Islam Tangani Persoalan Umat Tanpa Pencitraan
Tentunya, kondisi ini berbalikan dengan sistem Islam. Dalam Islam seorang pemimpin akan selalu siap siaga untuk melindungi rakyatnya dengan tanpa pamrih. Mereka akan ada kapan saja rakyat memerlukannya. Tanpa harus berpikir untung dan rugi bagi dirinya dan kepentingannya. Karena telah menjadi syarat pertama dalam sistem Islam yang berlandaskan aqidah Islam, semua amal perbuatan harus dilakukan dengan ikhlas yaitu untuk mendapatkan Ridlo Alloh tanpa embel-embel kepentingan pribadi, kelompok, golongan, atau partai. Karena jika amal itu tidak ikhlas, apalagi amal bagi penguasa, maka amal itu akan menjadi rusak dan sia-sia. Dan tentu saja sifat ikhlas akan telah menjadi ideologi yang mengakar dalam jiwa pemimpin dan menjadi icon “branding” dalam sistem Islam.

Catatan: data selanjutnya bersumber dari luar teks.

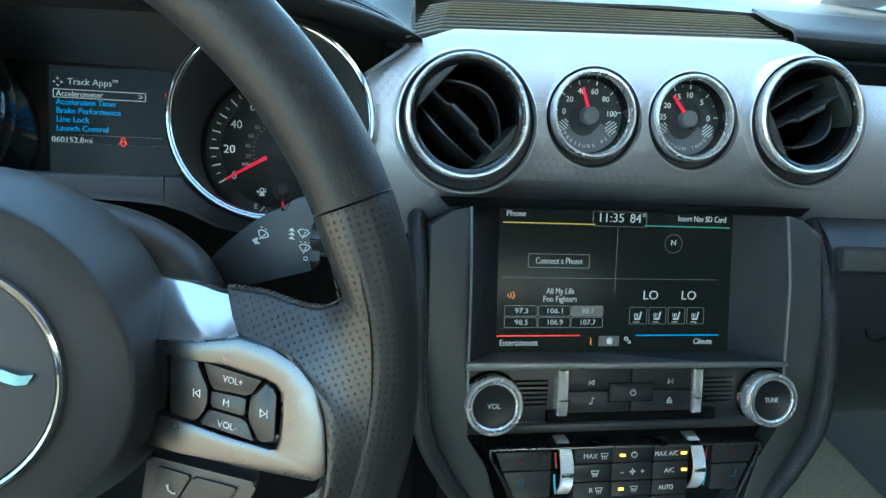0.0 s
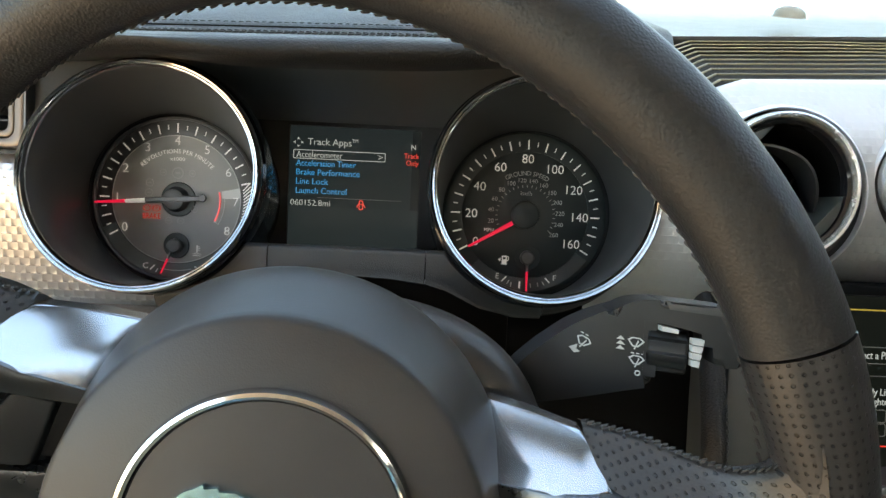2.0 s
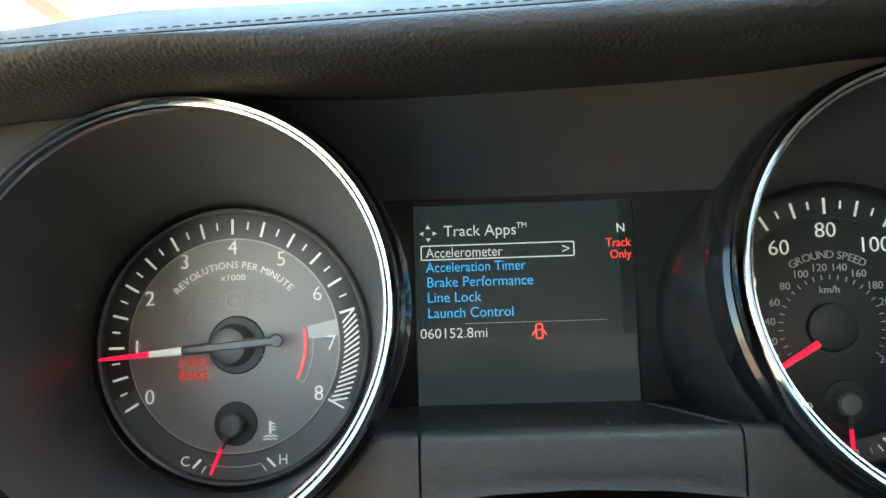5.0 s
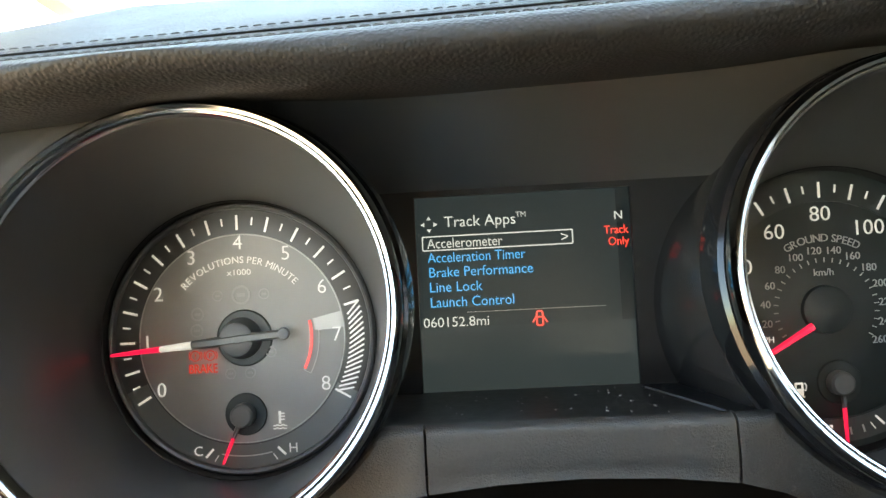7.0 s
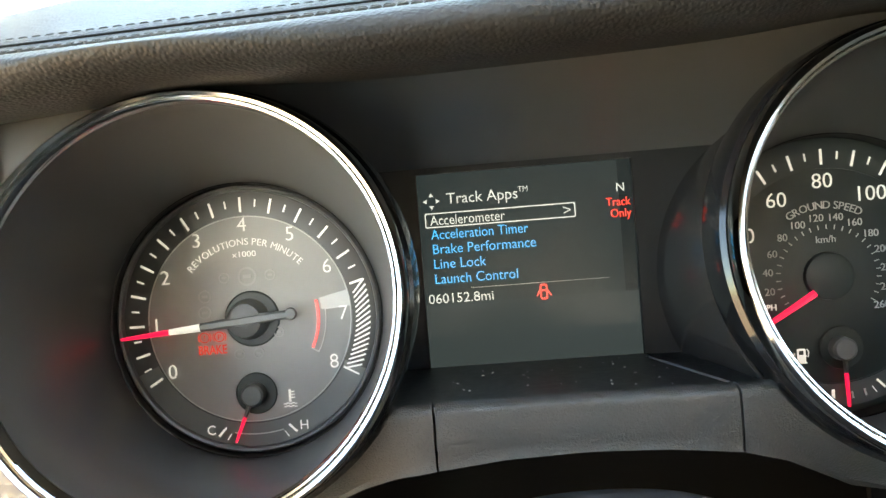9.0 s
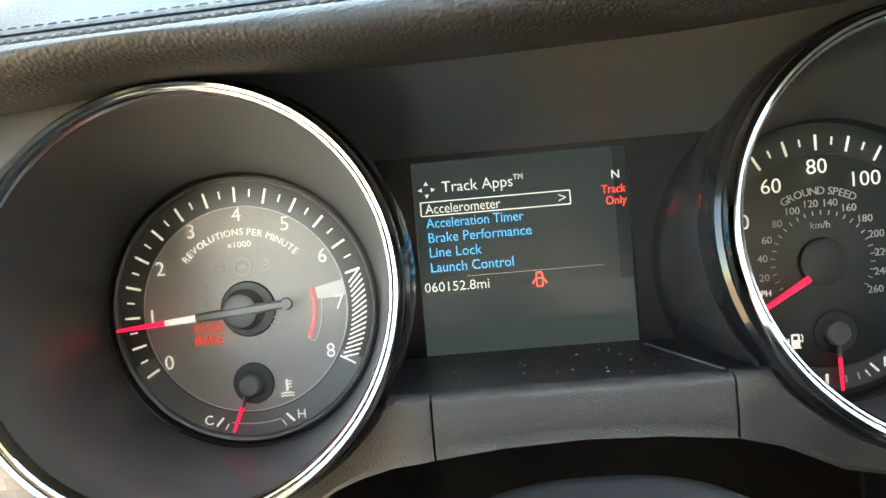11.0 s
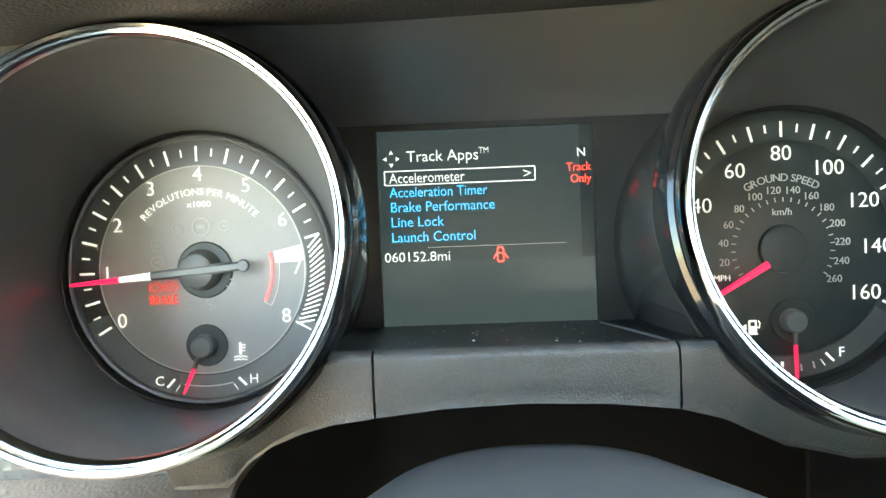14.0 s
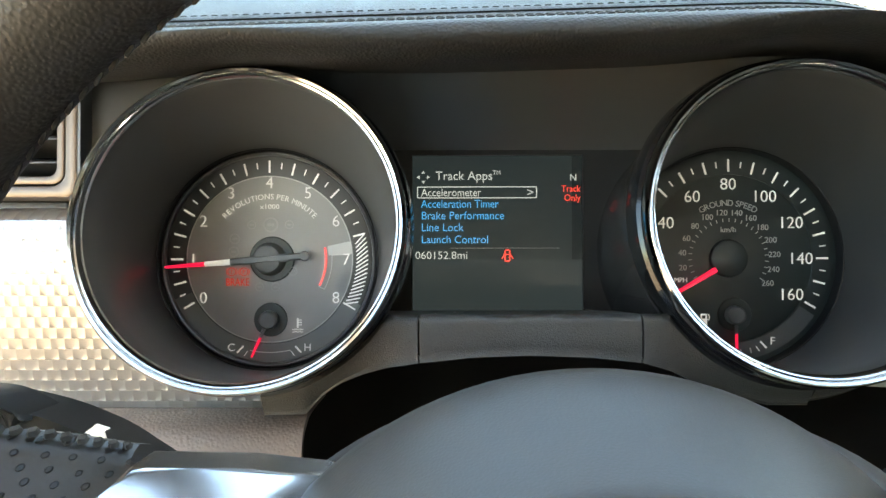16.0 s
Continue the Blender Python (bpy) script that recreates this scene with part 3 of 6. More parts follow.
def lower_dash():
    """Knee panel, and near-black sheets for the shade in the hollow behind the steering wheel."""
    root = thing("lower_dashboard", (0, 0.0, -0.12), "dark grained lower dashboard round the steering column", "dashboard", kind="structure")

    def knee(u, v):
        x = -0.42 + 0.332 * u
        y, z = spline([(-0.030, -0.0675), (-0.062, -0.0680), (-0.075, -0.0705), (-0.083, -0.078), (-0.084, -0.10), (-0.07, -0.16), (-0.05, -0.26), (-0.03, -0.40)], v)
        return Vector((x, y, z))
    part("knee_panel", sheet(knee, 76, 60, 0.003, in_cone), KNEE, root, "grained knee panel, warm light put into its brown colour")

    def right(u, v):
        x = 0.108 + 0.122 * u
        y, z = spline([(-0.045, -0.060), (-0.048, -0.075), (-0.045, -0.12), (-0.04, -0.2), (-0.03, -0.40)], v)
        return Vector((x, y, z))
    part("side_panel", sheet(right, 12, 24, 0.003), SHADE_RUBBER, root)
    part("side_filler", box((0.226, -0.020, -0.215), (0.05, 0.03, 0.38), 0.002), SHADE_RUBBER, root)
    part("hollow", box((0.05, 0.012, -0.245), (0.42, 0.01, 0.43)), SHADE_RUBBER, root)

    def glove(u, v):
        x = 0.53 + 0.6 * u
        y, z = spline([(-0.088, -0.036), (-0.11, -0.06), (-0.115, -0.1), (-0.10, -0.16), (-0.06, -0.20), (0.05, -0.21)], v)
        return Vector((x, y, z))
    part("passenger_panel", sheet(glove, 20, 24, 0.003), STALK_BLACK, root)
    part("passenger_ledge", box((0.85, -0.110, -0.068), (0.632, 0.02, 0.020), 0.003), STALK_BLACK, root)
    part("passenger_inset", box((0.85, -0.119, -0.068), (0.63, 0.004, 0.016), 0.001), STRIP, root)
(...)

Memang sudah berbeda dari sononya, sistem kapitalis sudah cacat sejak kelahiran sistem itu. Sistem kapitalis telah meniadakan sisi manusiawi dan kefitrohan manusia. Sistem ini telah menempatkan uang, dan kepentingan duniawi menjadi segala-galanya. Penguasa akan menghadapi rakyat bukan sebagai umat yang dilindungi, melainkan kaum lemah yang bisa dipolitisasi, dijadikan jalan untuk mengambil keuntungan pribadi dan kelompoknya. Sehingga sering kita dapati para penguasa menggunakan setiap momen untuk pencitraan demi pemenangan kursi kekuasaan yang akan datang.
Dalam Islam menjadi penguasa atau pemimpin merupakan tugas mulia dan tidak ringan, karena segala amal perbuatan akan dimintai pertanggung-jawaban di mahkamah keadilan Alloh SWT.
Dalam masa kepemimpinan Islam, banyak pemimpin Islam yang layak dijadikan teladan seperti para gubernur pada masa Khalifah Umar bin al-Khaththab. Di antaranya Said bin Amir bin Hisyam, Umair bin Saad, Salman al-Farisi, Abu Ubaidah al-Jarrah, dan Abu Musa al-Asy’ari. Mereka wajib mempunyai akidah yang benar, mengakui dan senantiasa terikat dengan hukum syariat, meyakini takdir Allah, memiliki kemampuan memimpin masyarakat, jujur, menjadi contoh masyarakat, pemberani, zuhud, senang berkorban, rendah hati, mau menerima nasihat orang lain, bijaksana, sabar, bercita-cita tinggi, memiliki keteguhan hati, memiliki keinginan yang kuat, adil, mampu menyelesaikan permasalahan, dan lain-lain. Demikian gambaran Islam yang mulia dalam sebuah naungan Sistem Islam yang kokoh nan menenteramkan.